Culmunication
Culture de la communication ou communication de la culture? La confusion est à son comble. Depuis longtemps, la communication ne se limite plus à son rôle de diffusion. Si « le medium est le message », selon la célèbre formule de McLuhan, la puissance d'émission du message tiens désormais lieu de réalité sans autre forme de légitimité que sa propre hégémonie.

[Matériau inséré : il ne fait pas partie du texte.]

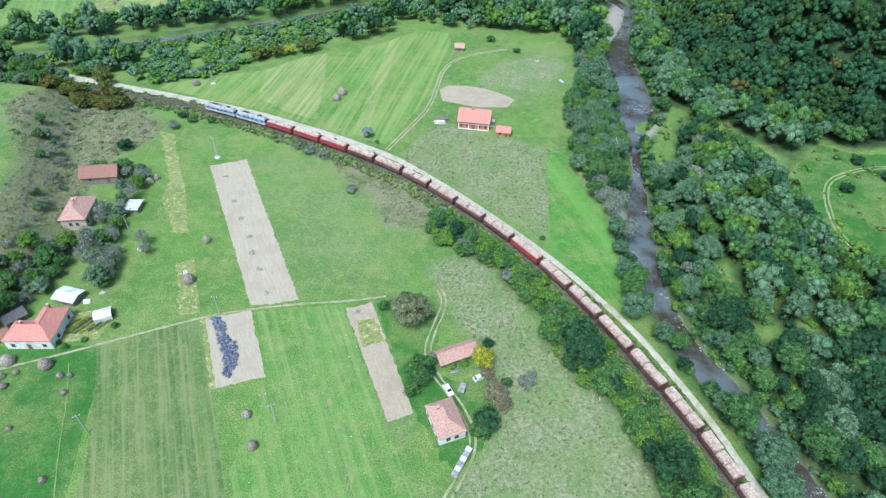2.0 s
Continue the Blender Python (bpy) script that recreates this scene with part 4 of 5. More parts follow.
def wall_mesh(length, width, tall, rise_, hip, sink=0.8):
    """Outer walls with gable tops, thick enough to close under the roof."""
    a, b = length / 2, width / 2
    bm = bmesh.new()
    lo = [bm.verts.new((x, y, -sink)) for x, y in ((-a, -b), (a, -b), (a, b), (-a, b))]
    hi = [bm.verts.new((x, y, tall)) for x, y in ((-a, -b), (a, -b), (a, b), (-a, b))]
    if hip:
        for i in range(4):
            bm.faces.new((lo[i], lo[(i + 1) % 4], hi[(i + 1) % 4], hi[i]))
        bm.faces.new(hi)
    else:
        g = [bm.verts.new((x, 0, tall + rise_ - 0.16)) for x in (-a, a)]
        bm.faces.new((lo[0], lo[1], hi[1], hi[0])), bm.faces.new((lo[2], lo[3], hi[3], hi[2]))
        bm.faces.new((lo[1], lo[2], hi[2], g[1], hi[1])), bm.faces.new((lo[3], lo[0], hi[0], g[0], hi[3]))
        bm.faces.new((hi[0], hi[1], g[1], g[0])), bm.faces.new((hi[2], hi[3], g[0], g[1]))
    bm.faces.new(lo[::-1])
    bmesh.ops.recalc_face_normals(bm, faces=bm.faces[:])
    return bm


def opening(parent, x, y, turn, z, w, h, door=False):
    """A framed window or a door on a wall, facing the way it is turned."""
    bm = bx(bx(bx(bx(bmesh.new(), -w / 2 - 0.09, -w / 2, -0.07, 0.03, -h / 2, h / 2), w / 2, w / 2 + 0.09, -0.07, 0.03, -h / 2, h / 2),
               -w / 2 - 0.09, w / 2 + 0.09, -0.07, 0.03, h / 2, h / 2 + 0.09), -w / 2 - 0.12, w / 2 + 0.12, -0.14, 0.03, -h / 2 - 0.08, -h / 2)
    if not door:
        bx(bm, -0.03, 0.03, -0.06, 0.03, -h / 2, h / 2)
    p = part("door" if door else "window", bm, M_PLANK if door else M_WOOD, parent)
    p.matrix_basis = pose(x, y, z, 0, 0, turn)
    part("panel" if door else "pane", bx(bmesh.new(), -w / 2, w / 2, -0.03, 0.02, -h / 2, h / 2), M_PLANK if door else M_GLASS, p)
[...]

On se plaignait il y a encore peu de la technocratie des énarques, mais ce sont maintenant les conseillers en communication qui deviennent Premier ministre. À l'omnipotence du sachant succède l'omnipotence du communicant. L'exemple venant d'en haut, le phénomène peut ensuite se décliner à toutes les strates administratives, qu'elles soient publiques ou privées. En période pré-électorale, l'arbitraire des nominations préventives s'intensifie. Au royaume du bunga-bunga, Silvio Berlusconi vient ainsi de nommer son ami Giulio Malgara à la tête de la Biennale de Venise. Ce publicitaire dont personne n'a entendu dire qu'il ait un jour porté un quelconque intérêt à la culture, n'a d'ailleurs jamais exercé d'activité qui soit liée aux domaines artistiques, à moins de considérer comme un art la technique de l'audimat. Giulio Malgara, le bienheureux impétrant, est en effet le « créateur » d'Auditel. Cette société a développé un système pour relever le taux d'audience des programmes audiovisuels italiens, taux dont on connait l'extrême volatilité corrélative à la taille des tours de poitrine. Nous avons souvent dénoncé dans ces pages certaines dérives de la Biennale d'architecture de Venise lorsque l'agitation promotionnelle cache la vacuité des contenus. Comment désormais ne pas s'interroger sur son avenir? Mais il est vrai qu'à force d'utiliser les Giardini et l'Arsenal comme tête de gondole pour leur propre communication, beaucoup d'architectes ne devraient pas être trop dépaysés.